In It's About Time, N. David Mermin asserts that relativity ought to be an important part of everyone's education--after all, it is largely about time, a subject with which all are familiar. The book reveals that some of our most intuitive notions about time are shockingly wrong, and that the real nature of time discovered by Einstein can be rigorously explained without advanced mathematics. This readable exposition of the nature of time as addressed in Einstein's theory of relativity is accessible to anyone who remembers a little high school algebra and elementary plane geometry.

The book evolved as Mermin taught the subject to diverse groups of undergraduates at Cornell University, none of them science majors, over three and a half decades. Mermin's approach is imaginative, yet accurate and complete. Clear, lively, and informal, the book will appeal to intellectually curious readers of all kinds, including even professional physicists, who will be intrigued by its highly original approach.




Customer Reviews:
3 out of 5 stars It's About Time   March 21, 2007
Vojtech Licko
5 out of 27 found this review helpful

Introduction of formulas a priori with only consecutive derivation is preceptionally inadequate. This combined with too a verbose and insufficiently organized progress of the argument makes for an uneasy reading.


5 out of 5 stars The importance of thinking relatively   March 6, 2006
Dr. S. A. Mitton (Cambridge UK)
14 out of 14 found this review helpful

One hundred years after Einstein published the theory of relativity, publishers are still promoting popular books that explain reltivity to the lay reader. This is the best such book that I have read. That's because Mermin's approach is to help the reder to develop a thinking style so that it becomes almost second nature to get your brain to hop between moving frames of reference. Mermin's thought experiments examine the outcome of experiments performed on moving trains or by moving rockets. The reader discovers the trick of examining the outcome from two points of view: inside the moving train, and outside watching the train go by. Almost everyone, including professers of physics, will benefit from a careful rreading of this book. It does include many equations and diagrams.


5 out of 5 stars finally an elegant text about this subject   February 18, 2006
Abhijit Bhattacharya
13 out of 15 found this review helpful

The book is as simple as it can be but not simpler. It is as if Einstein learnt to explain in english. It cleared my way of thinking about time-place events. Now I am just afraid to think how many such simple things can be out there which my mind has not yet ever analysed.
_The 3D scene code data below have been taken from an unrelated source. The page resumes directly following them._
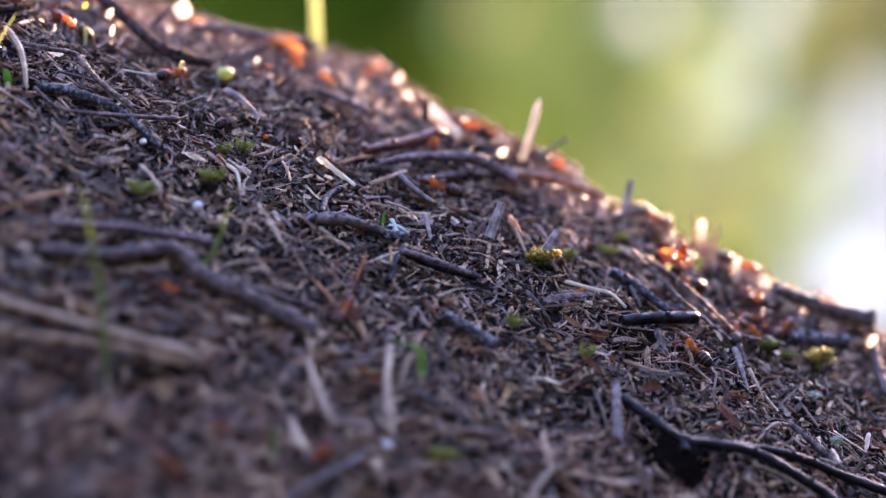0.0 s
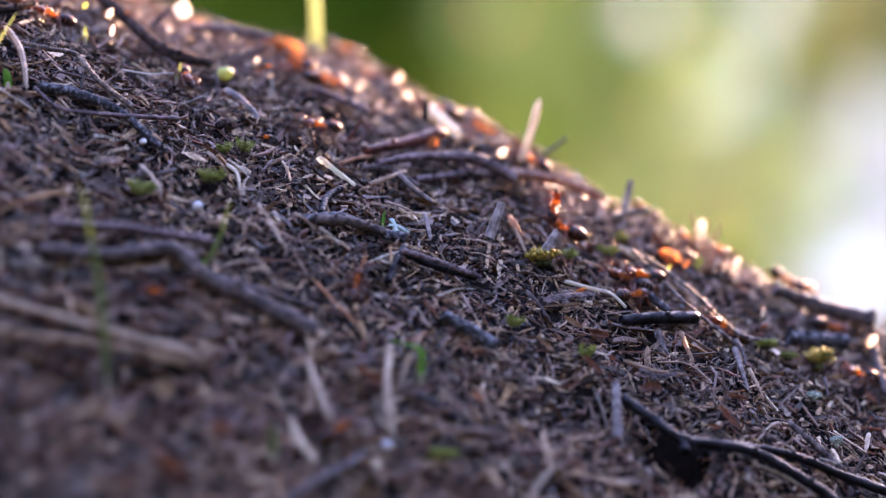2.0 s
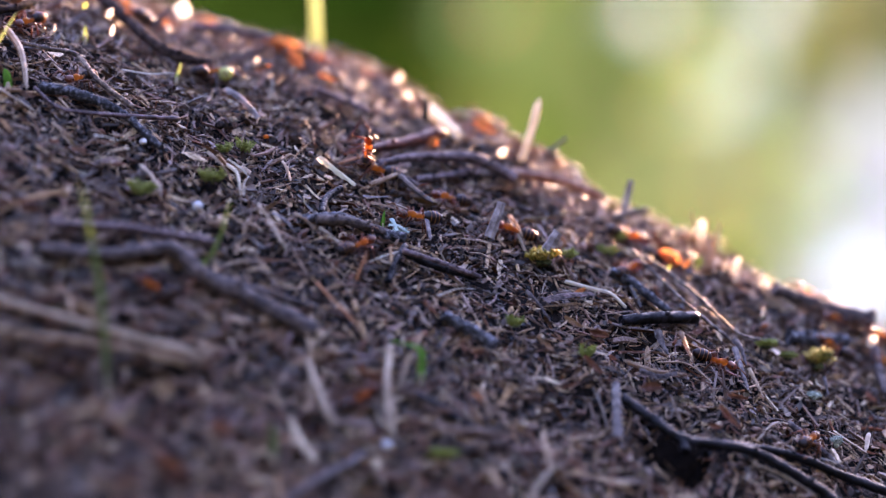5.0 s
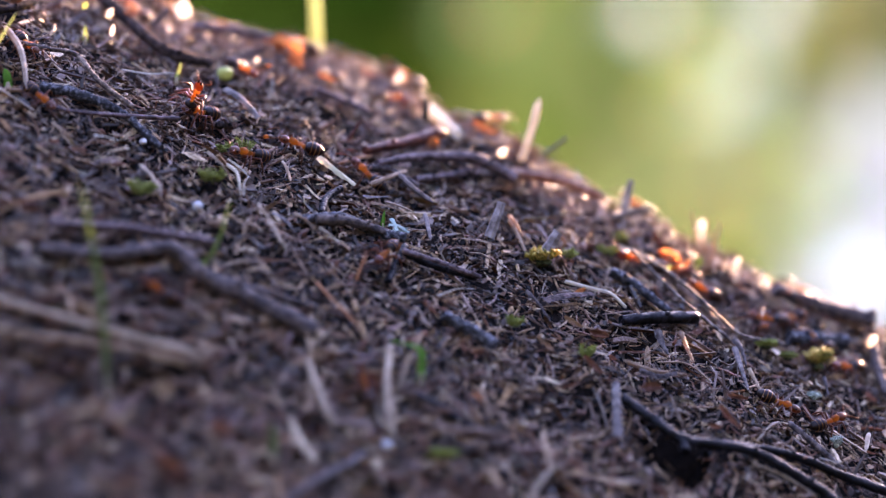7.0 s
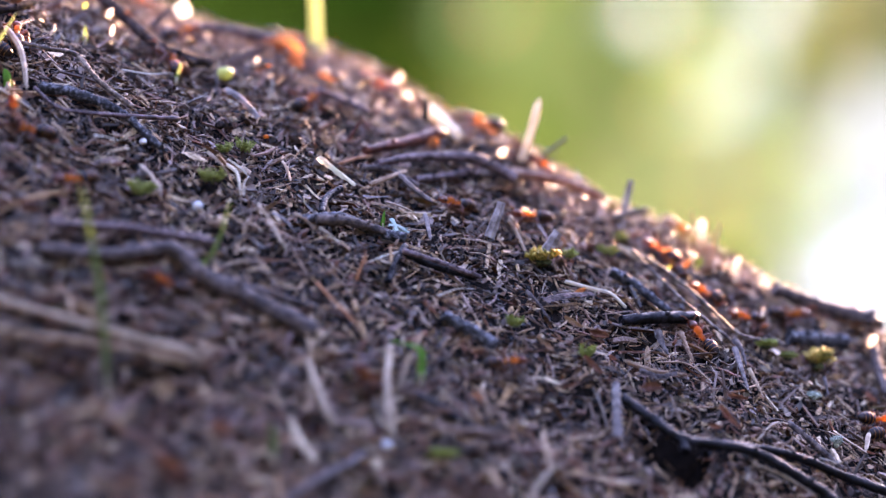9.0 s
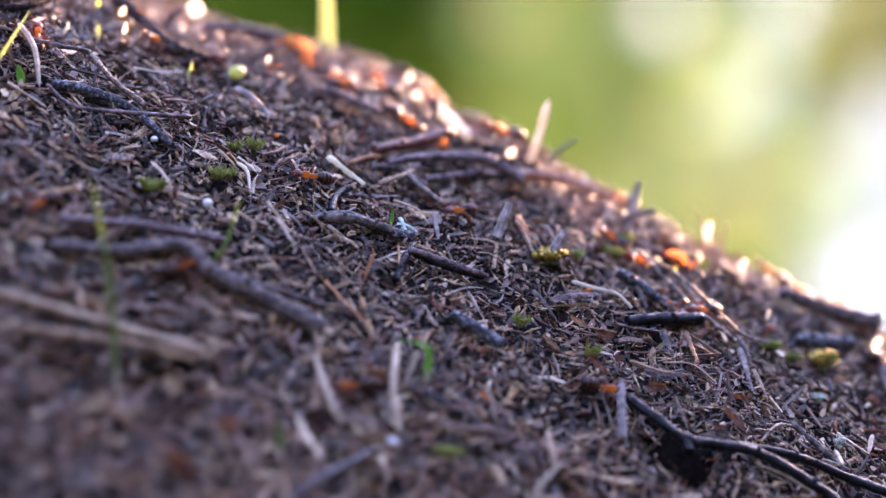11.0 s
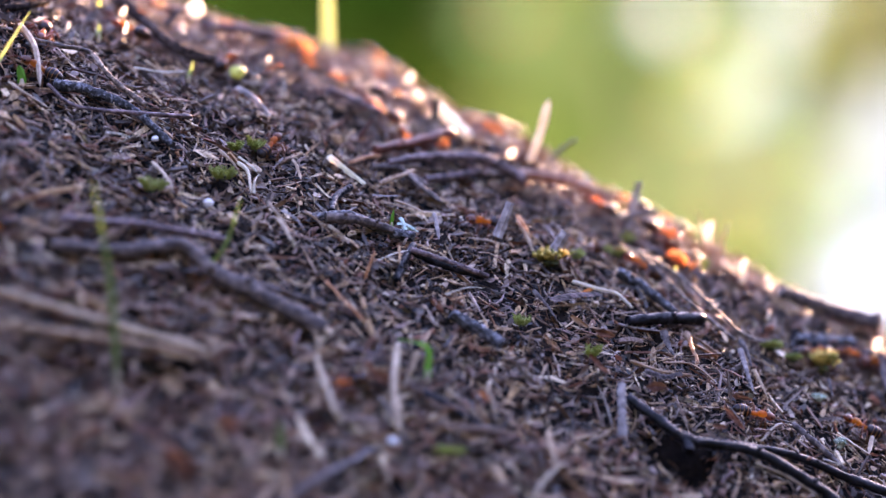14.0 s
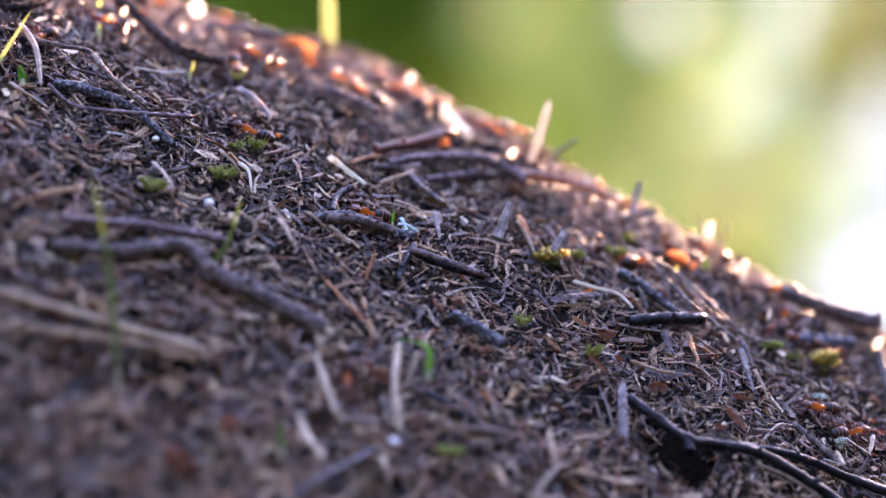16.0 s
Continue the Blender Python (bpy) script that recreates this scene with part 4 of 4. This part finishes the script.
twig("straw", "thin tan needle lying on dark litter", TAN_WOOD, [(-22.1, -8.8, 0.6), (-21.4, -10.4, 0.8), (-20.7, -12.1, 0.6)], 0.5, 0.4)
twig("straw", "pale curved straw bit among brown needles", STRAW, [(-23.1, -21.1, 0.6), (-22.1, -22.5, 0.8), (-21.2, -23.8, 0.6)], 0.8, 0.5)
twig("straw", "pale thin straw across the litter", PALE_STRAW, [(-9.8, -19.3, 0.6), (-7.8, -17.5, 0.8), (-5.8, -15.7, 0.6)], 0.45, 0.4)
twig("husk", "pale tan curled husk on dark litter", STRAW, [(-8.1, -5.8, 0.6), (-5.8, -5.5, 0.8), (-3.6, -5.2, 0.6)], 1.0, 0.5)
twig("straw", "grey-tan straw stub lying downhill", GREY_WOOD, [(-2.5, -4.6, 0.6), (-2.1, -7.1, 0.8), (-1.7, -9.7, 0.6)], 0.7, 0.55)
twig("straw", "grey-tan straw beside small moss", STRAW, [(-40.2, -20.2, 0.6), (-38.5, -21.5, 0.8), (-36.9, -22.9, 0.6)], 0.9, 0.6)
twig("straw", "tan needle above a moss cushion", TAN_WOOD, [(3.7, -8.5, 0.6), (5.6, -8.5, 0.8), (7.4, -8.5, 0.6)], 0.5, 0.4)
twig("wood_chip", "grey-violet pointed splinter by a stem", GREY_WOOD, [(40.8, -2.8, 0.6), (41.3, -6.1, 0.8), (41.9, -9.4, 0.6)], 0.9, 0.4)
slab("lichen_flake", "pale blue-white lichen flake", PALE_LICHEN, [(-7.5, -11.2, 0.6), (-6.2, -11.2, 0.9), (-4.8, -11.2, 0.6)], 0.75, 0.5)
slab("lichen_flake", "pale blue-white lichen flake", PALE_LICHEN, [(-7.0, -9.4, 0.6), (-6.7, -10.8, 0.9), (-6.3, -12.1, 0.6)], 0.7, 0.5)
leaf("bud_scale", "pale yellow husk in the shaded litter", STRAW, [(-35.1, -47.5, 0.7), (-32.7, -48.0, 1.1)], 2.4)
leaf("bud_scale", "red-brown bud scale in the shaded litter", BROWN_SCALE, [(-33.8, -54.4, 0.7), (-30.8, -55.0, 1.1)], 3.0)
leaf("bud_scale", "rusty bud scale beside straw stalks", BROWN_SCALE, [(-10.7, -34.6, 0.3), (-7.7, -36.2, 0.6)], 1.00)
leaf("bud_scale", "red-brown bud scale in the shaded litter", BROWN_SCALE, [(-27.8, -49.3, 0.7), (-25.6, -49.7, 1.1)], 2.2)
leaf("bud_scale", "dull orange bud scale on dark litter", ORANGE_LEAF, [(3.8, -31.6, 0.3), (5.3, -32.4, 0.6)], 0.50)
leaf("bud_scale", "tan scale in the shaded litter", TAN_WOOD, [(12.6, -18.6, 0.3), (14.7, -19.7, 0.6)], 0.70)
leaf("bud_scale", "tan scale beside a dark twig", TAN_WOOD, [(16.5, -12.5, 0.3), (18.9, -13.8, 0.6)], 0.80)
leaf("bud_scale", "rusty bud scale on dark litter", BROWN_SCALE, [(36.9, -17.6, 0.3), (39.6, -19.0, 0.6)], 0.90)
leaf("bud_scale", "reddish bud scale near a black twig", BROWN_SCALE, [(18.8, -18.5, 0.3), (21.2, -19.8, 0.6)], 0.80)

# ---- ants ----
CHITIN = wood("red ant chitin", (0.035, 0.012, 0.009), (0.07, 0.022, 0.014), (0.12, 0.04, 0.024), 0.3, 1200, relief=0.00004, through=0.6, tint=(1.0, 0.45, 0.09))
DARK_CHITIN = wood("black-brown ant chitin", (0.006, 0.004, 0.004), (0.013, 0.008, 0.007), (0.028, 0.017, 0.013), 0.42, 1200, relief=0.00003, through=0.04, tint=(0.8, 0.2, 0.04), gloss=0.22)
HEAD_CHITIN = wood("dark red ant head", (0.02, 0.009, 0.007), (0.045, 0.016, 0.011), (0.08, 0.028, 0.018), 0.32, 1200, relief=0.00004, through=0.26, tint=(0.95, 0.32, 0.08))
LEG_CHITIN = wood("brown ant leg", (0.02, 0.009, 0.007), (0.04, 0.016, 0.011), (0.07, 0.028, 0.018), 0.35, 1200, relief=0.00003, through=0.22, tint=(0.95, 0.36, 0.1))
EYE_BLACK = wood("black ant eye", (0.004, 0.004, 0.004), (0.008, 0.008, 0.008), (0.014, 0.013, 0.012), 0.15)
MM = 0.001


def lump(centre, size, taper=0.0, pinch=0.0):
    """An egg-shaped body piece, in millimetres."""
    bm = bmesh.new()
    bmesh.ops.create_uvsphere(bm, u_segments=16, v_segments=12, radius=1.0)
    for v in bm.verts:
        x, y, z = v.co.z, v.co.x, v.co.y
        q = 1 + taper * x - pinch * math.exp(-((x - 0.15) / 0.25) ** 2)
        v.co = Vector(((centre[0] + x * size[0] / 2), centre[1] + y * q * size[1] / 2, centre[2] + z * q * size[2] / 2)) * MM
    return bm


def leg_mesh(reach, back):
    """Coxa, thigh, shin and foot; the hip is at the origin, the leg points to +y."""
    bm = bmesh.new()
    p = [Vector(q) * MM for q in ((0, 0, 0), (0.05 * back, 0.35, -0.12), (0.45 * back, 1.05 * reach, 0.62), (0.9 * back, 1.6 * reach, -0.35), (1.1 * back, 1.85 * reach, -1.15), (1.45 * back, 2.15 * reach, -1.3))]
    tube(bm, p[:3], [0.2 * MM, 0.2 * MM, 0.13 * MM], 7)
    tube(bm, p[2:5], [0.12 * MM, 0.12 * MM, 0.075 * MM], 7)
    tube(bm, p[4:], [0.07 * MM, 0.045 * MM], 6)
    return bm


def antenna_mesh(side):
    bm = bmesh.new()
    p = [Vector((x, y * side, z)) * MM for x, y, z in ((0, 0, 0), (0.45, 0.85, 0.55), (0.75, 1.15, 0.5), (1.7, 1.0, -0.1), (2.05, 0.9, -0.4))]
    tube(bm, p[:2], [0.07 * MM, 0.085 * MM], 6)
    tube(bm, p[1:], [0.06 * MM, 0.07 * MM, 0.085 * MM, 0.05 * MM], 6)
    return bm


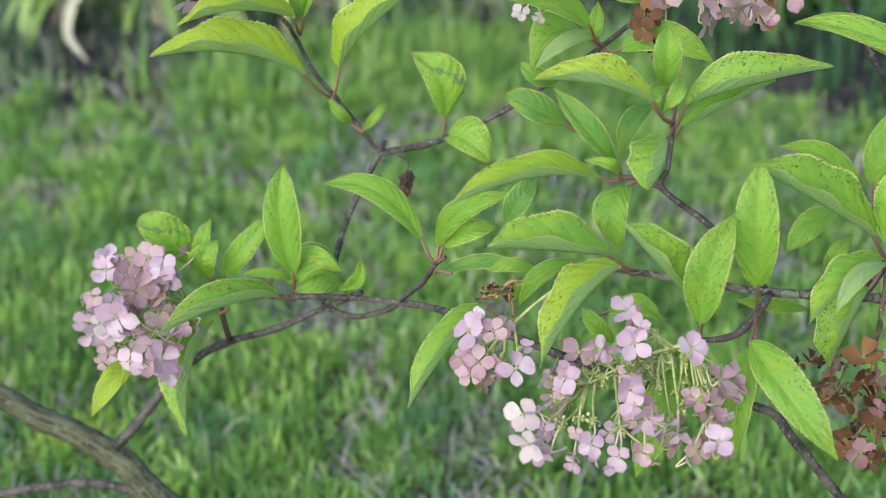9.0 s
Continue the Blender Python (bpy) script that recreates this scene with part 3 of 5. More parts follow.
def leaf(base, bend, tip, left, right, blunt=False, node=None, material=None, keel=0):
    """A toothed blade: its midrib bows from base to tip past bend; left and right are the half-blades' sideways reach.
    keel: the half (-1 left, 1 right) that is folded up and shows its paler underside."""
    global leaf_count
    leaf_count += 1
    rng = np.random.default_rng(1000 + leaf_count)
    base, bend, tip, left, right = (Vector(q) for q in (base, bend, tip, left, right))
    n, m = 104, 5
    across = right.normalized() - left.normalized()
    verts, faces, uvs = [], [], []
    wave, waves = rng.uniform(0, 6.283), rng.uniform(1.5, 3.0)
    reach = max(left.length, right.length)
    for i in range(n + 1):
        s = i / n
        p = (1 - s) ** 2 * base + 2 * s * (1 - s) * bend + s * s * tip
        along = (2 * (1 - s) * (bend - base) + 2 * s * (tip - bend)).normalized()
        f = profile(s, blunt)
        up = across.cross(along).normalized()
        if i % 4 == 0:
            points = [rng.uniform(0.022, 0.066) for _ in range(2)]
        teeth = [p * (i % 4) / 3 - 0.024 for p in points]
        for k in range(-m, m + 1):
            v = abs(k) / m
            side = left if k < 0 else right
            w = f * v * (1 + (teeth[k > 0] if abs(k) == m else 0.0))
            sway = reach * (0.065 * math.sin(waves * 6.283 * s + wave + (0 if k < 0 else 1.3)) * v * v + (-0.05 if k * keel > 0 else 0.09 if keel else 0.14) * math.sin(math.pi * v * 0.8) * f)
            verts.append(p + side * w + up * sway)
            uvs.append((s, k / m))
    c = 2 * m + 1
    for i in range(n):
        for k in range(c - 1):
            a = i * c + k
            faces.append((a, a + 1, a + c + 1, a + c))
    blade = part("leaf", mesh("leaf", verts, faces, material or leaf_green, uvs), shrub)
    if keel:
        blade.data.materials.append(leaf_under)
        for i, face in enumerate(blade.data.polygons):
            if (i % (c - 1) < m) == (keel < 0):
                face.material_index = 1
    if node is not None:
        q = Vector(node)
        gap = (base - q).length
        mid = q.lerp(base, 0.5) - Vector((0, 0, 0.08 * gap))
        line = smooth_line([q, mid, base, base.lerp(bend, 0.04)], 5)
        tv, tf, tu = [], [], []
        tube(line, [0.0016 - 0.0005 * i / len(line) for i in range(len(line))], 7, tv, tf, tu)
        ob = new("petiole", mesh("petiole", tv, tf, petiole_red, tu))
        ob.parent = blade
        tagged(ob, "reddish leaf stalk")
    return blade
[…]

5 out of 5 stars The best way to learn the fundamentals of relativity   December 14, 2005
Charles Ashbacher (Marion, Iowa United States(cashbacher@yahoo.com))
19 out of 20 found this review helpful

The basic ideas making up Albert Einstein's special theory of relativity are relatively easy to understand. The only mathematics required to understand the formulas is basic algebra and very little knowledge of physics is needed. The only essential physics background is an understanding of many of the words of physics. Concepts such as linear momentum, electromagnetic radiation, computing with units, velocity and simultaneity must all be clearly understood before you read this book.
Once into it, you will find some of the best non-technical descriptions of the special theory of relativity that have ever been published. While the author does not pathologically shrink from using equations, he also does not become infatuated with them. There are just enough to demonstrate the concepts and none that I considered superfluous. Many diagrams are used to illustrate the ideas and equations and the text is a superb complement to the formulas and figures.
The world where the special theory of relativity is valid is a strange one where our intuitive ideas based on everyday phenomena no longer apply. However, it is not impossible to understand and this book is the best place to begin that process.